Vida FM
— Esse homem tá esquisito.
— Esquisito como?
Ainda acorda às 5h da manhã, rotineiramente. Mas antes de começar os rituais de preparo de suas poções caseiras para todos os males, sintoniza na estação recém-descoberta o aparelho de rádio orgulhosamente consertado. Inunda a casa com os perfumes das ervas, raízes, frutas e café forte, enquanto se satisfaz com aquela música aleatória.
Sai para o trabalho pesado logo cedo, assim como também retorna cedo. “Acordar com os galos, dormir com as galinhas!” Lição aprendida desde sempre, na roça em que nasceu, cresceu e se fez homem de casca grossa e cara amarrada. Truculento e brabo.
Já fez de um tudo nessa vida. Trabalho nunca faltou, que homem bom e forte não foge ao batente. Garantiu sempre o sustento da família, com muito músculo e um pretenso uso moderado dos neurônios, “porque a cabeça engana muito, não dá pra se agarrar tanto nela.”
Sempre foi conhecido pela falta de sossego. Enquanto não estava trabalhando fora, consertava ou inventava coisas em casa. Desmontava e remontava objetos, fazia um puxadinho, plantava horta, remendava roupas. Sempre em movimento. Poucas, raríssimas palavras.

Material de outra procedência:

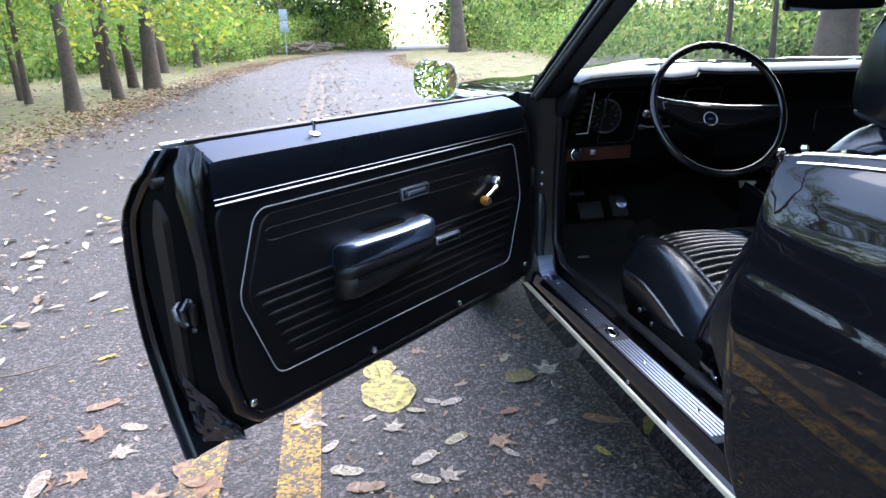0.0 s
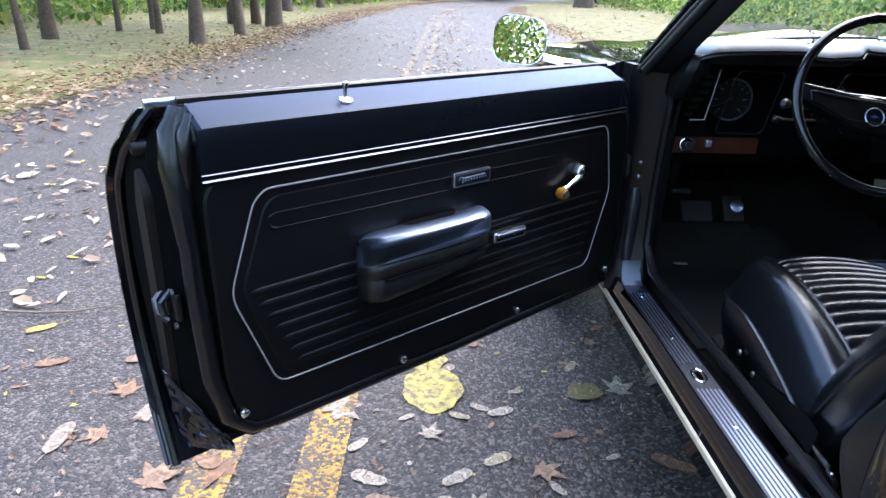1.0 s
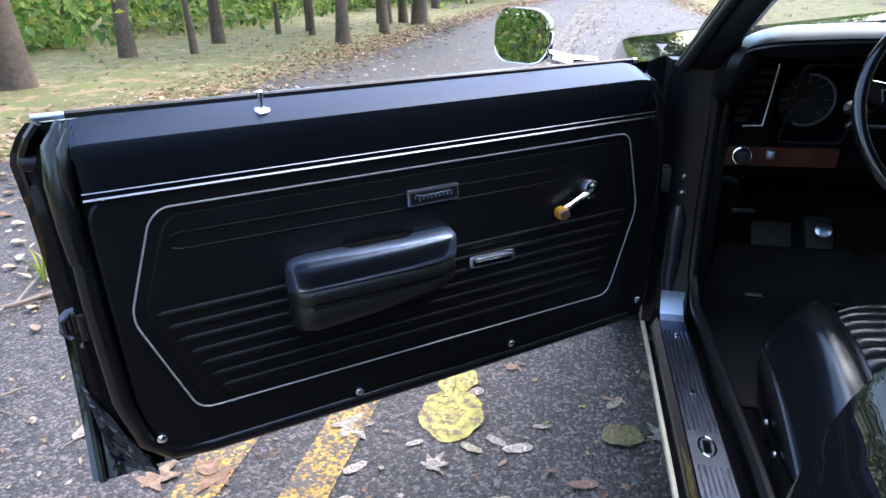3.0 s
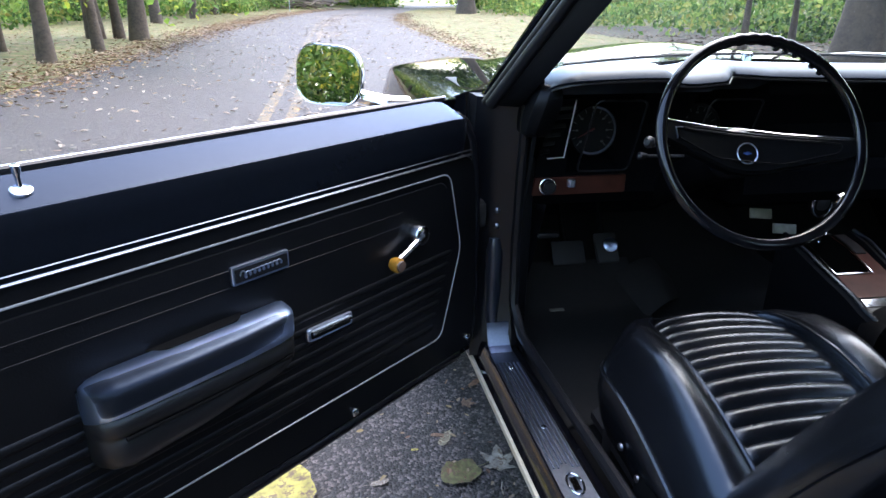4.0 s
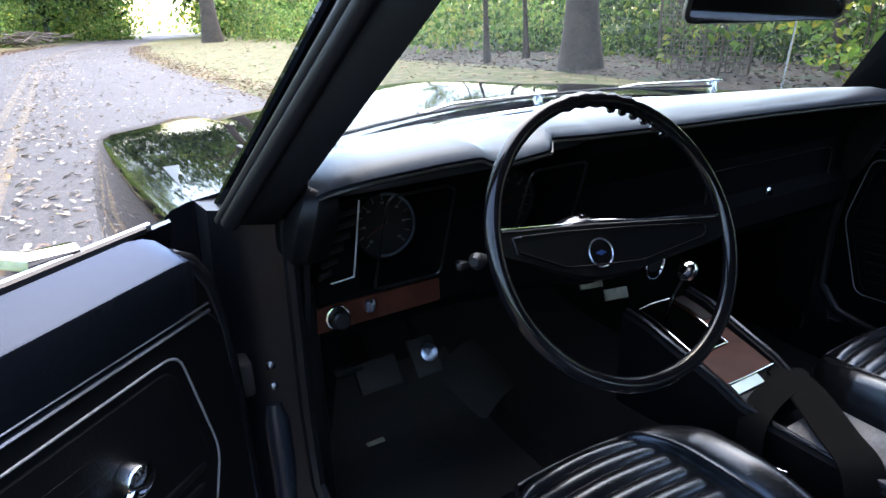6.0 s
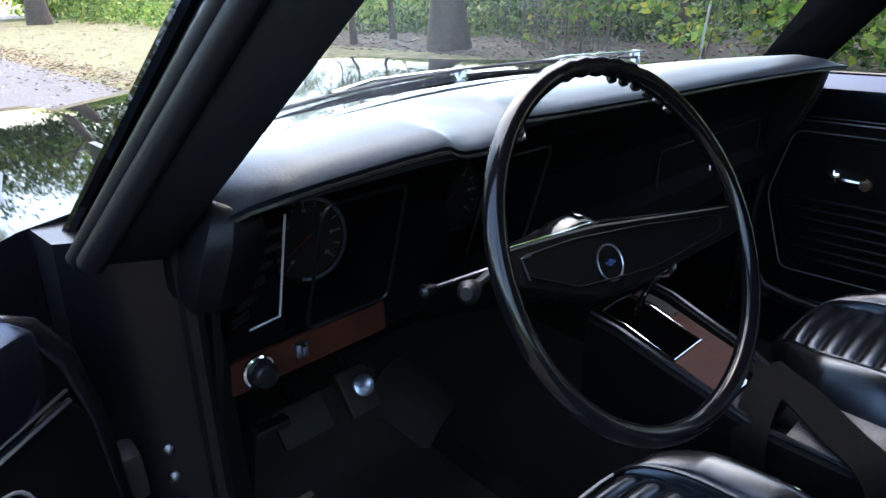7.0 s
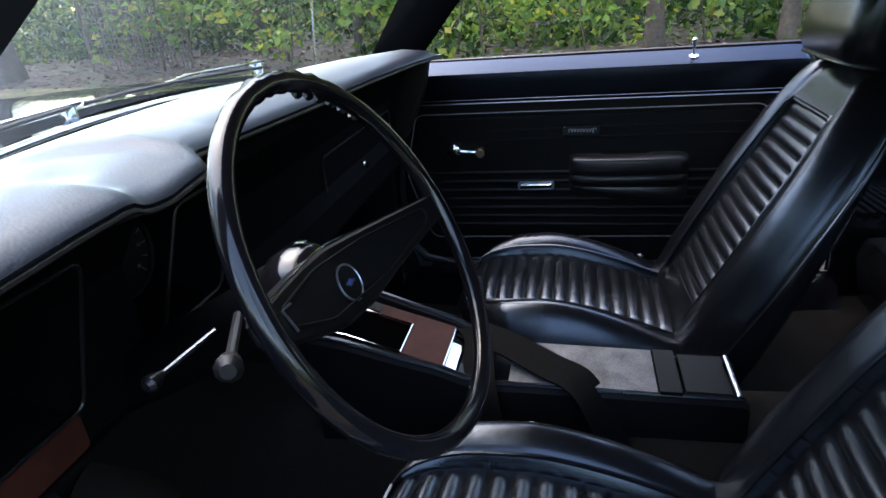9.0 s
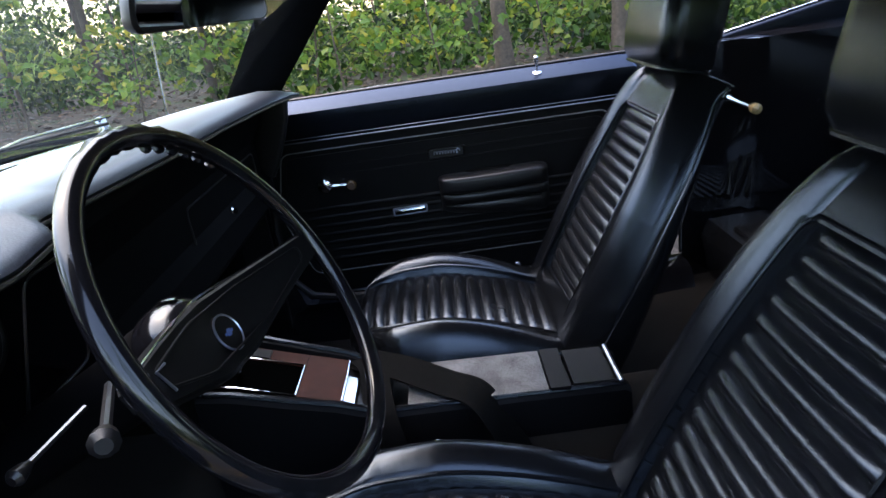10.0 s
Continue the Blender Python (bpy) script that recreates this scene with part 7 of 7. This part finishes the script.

Ultimamente, chega em casa e quer cozinhar. Colher e preparar os frutos da horta. Quer que sentem com ele ao redor da mesa, que vejam enquanto ele prepara a comida. Que gravem vídeos, até! Que estejam juntos.
Ele descansa. Está sorrindo! Os filhos fazem piada da idade, das rugas, das roupas, do desajeitado dos gestos. Ele já não responde com ameaças. Ensaia divertir-se de si mesmo. Ostenta as rugas do rosto, os calos das mãos. Conta histórias da roça, das viagens que já fez na vida, dos causos que ouviu por esse mundo de andanças. Inventa algumas, mas ninguém denuncia. Não sabem muito o que fazer desta nova roupagem do homem.
Este homem, aos sessenta e tantos, quis comemorar o próprio aniversário. Nada grande, mas fez questão de reunir algumas pessoas. Aceitou que lhe fizessem um bolo. Soprou as velas, fazendo um pedido, e ainda repetiu o pedaço.
Na comemoração, sintonizou a mesma rádio, no mesmo aparelho, em volume alto. Incentivou que dançassem e assistiu satisfeito, enquanto tomava sua cerveja barata e quente.
— Estamos com medo que ele esteja escondendo algum sintoma. Que esteja achando que vai morrer logo.
— Pois a mim, parece que ele está decidindo viver.